Есть другая крайность — крайность, которая имеет свое отчетливое и конкретное название: субъективизм. Этот субъективизм рядится в разные одежды и порой даже очень благочестивые, прогрессивные. Мне однажды пришлось быть в Исландии. И в первый же вечер в Рейкьявике я попал в театр, и ставили в этом театре того же близкого моему сердцу "Ревизора". И то, что я увидел на сцене этого театра, повергло меня в глубокое смущение.

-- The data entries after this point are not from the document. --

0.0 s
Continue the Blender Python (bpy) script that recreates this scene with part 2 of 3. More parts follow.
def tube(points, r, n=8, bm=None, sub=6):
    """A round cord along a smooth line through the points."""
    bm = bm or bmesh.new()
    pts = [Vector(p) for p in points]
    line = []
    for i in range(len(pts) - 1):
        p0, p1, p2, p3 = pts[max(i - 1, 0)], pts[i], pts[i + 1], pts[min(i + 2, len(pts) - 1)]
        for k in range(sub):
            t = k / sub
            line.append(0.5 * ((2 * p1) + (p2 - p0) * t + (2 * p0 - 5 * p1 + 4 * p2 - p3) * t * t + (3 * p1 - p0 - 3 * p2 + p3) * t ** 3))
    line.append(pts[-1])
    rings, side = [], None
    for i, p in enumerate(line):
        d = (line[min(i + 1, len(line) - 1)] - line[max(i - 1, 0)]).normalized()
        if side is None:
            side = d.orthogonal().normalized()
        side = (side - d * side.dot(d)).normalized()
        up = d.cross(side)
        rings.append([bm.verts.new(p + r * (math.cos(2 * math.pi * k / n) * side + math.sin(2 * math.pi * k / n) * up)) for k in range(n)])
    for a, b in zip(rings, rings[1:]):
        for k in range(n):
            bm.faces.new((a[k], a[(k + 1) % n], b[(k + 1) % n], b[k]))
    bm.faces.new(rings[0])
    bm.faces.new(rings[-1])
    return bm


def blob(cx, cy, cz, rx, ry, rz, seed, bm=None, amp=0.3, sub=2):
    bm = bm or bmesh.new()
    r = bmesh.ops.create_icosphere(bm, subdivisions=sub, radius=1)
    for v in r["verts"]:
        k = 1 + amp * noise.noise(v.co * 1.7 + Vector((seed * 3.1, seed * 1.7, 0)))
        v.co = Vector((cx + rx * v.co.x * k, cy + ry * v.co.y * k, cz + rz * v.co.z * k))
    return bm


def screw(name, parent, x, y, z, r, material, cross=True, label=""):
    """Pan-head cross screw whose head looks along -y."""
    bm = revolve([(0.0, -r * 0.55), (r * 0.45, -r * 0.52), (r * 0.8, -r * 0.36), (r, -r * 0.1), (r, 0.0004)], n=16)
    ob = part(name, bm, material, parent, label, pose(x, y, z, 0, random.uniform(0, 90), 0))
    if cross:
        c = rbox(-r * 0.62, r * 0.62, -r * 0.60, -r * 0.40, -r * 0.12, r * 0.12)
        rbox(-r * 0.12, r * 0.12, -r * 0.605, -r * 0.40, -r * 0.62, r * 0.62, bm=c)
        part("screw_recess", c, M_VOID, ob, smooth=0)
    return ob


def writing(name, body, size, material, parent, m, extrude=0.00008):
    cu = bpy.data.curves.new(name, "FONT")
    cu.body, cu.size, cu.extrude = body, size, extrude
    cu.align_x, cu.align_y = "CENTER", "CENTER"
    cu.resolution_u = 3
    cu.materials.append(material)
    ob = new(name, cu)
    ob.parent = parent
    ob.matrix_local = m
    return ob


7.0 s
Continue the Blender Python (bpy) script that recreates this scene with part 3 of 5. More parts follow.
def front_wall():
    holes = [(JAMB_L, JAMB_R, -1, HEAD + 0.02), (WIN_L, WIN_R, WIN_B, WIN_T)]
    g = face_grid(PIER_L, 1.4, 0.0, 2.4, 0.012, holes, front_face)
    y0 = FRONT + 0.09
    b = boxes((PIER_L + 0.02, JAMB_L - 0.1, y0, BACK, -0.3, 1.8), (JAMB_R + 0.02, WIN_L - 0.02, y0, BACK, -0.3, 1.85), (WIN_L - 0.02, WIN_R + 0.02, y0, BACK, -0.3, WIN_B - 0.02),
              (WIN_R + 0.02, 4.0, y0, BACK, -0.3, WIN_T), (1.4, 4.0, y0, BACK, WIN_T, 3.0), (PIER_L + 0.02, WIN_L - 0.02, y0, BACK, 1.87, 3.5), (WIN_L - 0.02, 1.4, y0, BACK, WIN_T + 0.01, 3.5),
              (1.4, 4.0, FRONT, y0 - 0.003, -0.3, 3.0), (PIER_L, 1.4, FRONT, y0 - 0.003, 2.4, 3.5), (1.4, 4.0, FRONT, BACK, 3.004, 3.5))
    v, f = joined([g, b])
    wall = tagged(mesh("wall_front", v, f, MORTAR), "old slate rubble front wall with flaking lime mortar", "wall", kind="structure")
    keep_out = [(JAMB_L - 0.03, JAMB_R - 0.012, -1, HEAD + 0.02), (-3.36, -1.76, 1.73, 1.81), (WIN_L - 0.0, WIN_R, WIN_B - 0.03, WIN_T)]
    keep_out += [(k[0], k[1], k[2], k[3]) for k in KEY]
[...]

Для того, чтобы сесть в столице Исландии, надо, чтобы самолет сел не в Рейкьявике, а в Кефлавике, рядом с Рейкьявиком. Потому что там американская база, лучше оборудованная для приема ночных самолетов, чем столица, Рейкьявик. И вот самолет сел, и все население самолета прошло через строй американской солдатни в Кефлавике, рядом со столицей Исландии. И вот вечером, после спектакля, я был на одном, как бы это сказать, приеме частном, на котором присутствовала режиссер этого спектакля, "Ревизора". И я задал ей вопрос: "А что она хотела сказать этим спектаклем?". И она ответила мне следующее: "Вы знаете, у нас есть национальная трагедия в нашей стране. Американцы сидят в центре нашей родины. И мне хотелось, чтобы этот спектакль отразил нашу национальную трагедию и наш национальный позор. Американцы расположились в чужом доме, выдавая себя не за тех, кем они являются. Они выдают себя за защитников наших, а мы их не просили. И вот, когда я думала о Хлестакове, мне мерещился вот этот образ ненавистного американского солдата, который без нашего спроса и разрешения топчет мою землю". И я подумал, что… Ну, что же… Вот благородное стремление у этого человека, у режиссера. Но сколь же наивны и субъективны ее представления о том, как надо и как можно сегодня ставить классику!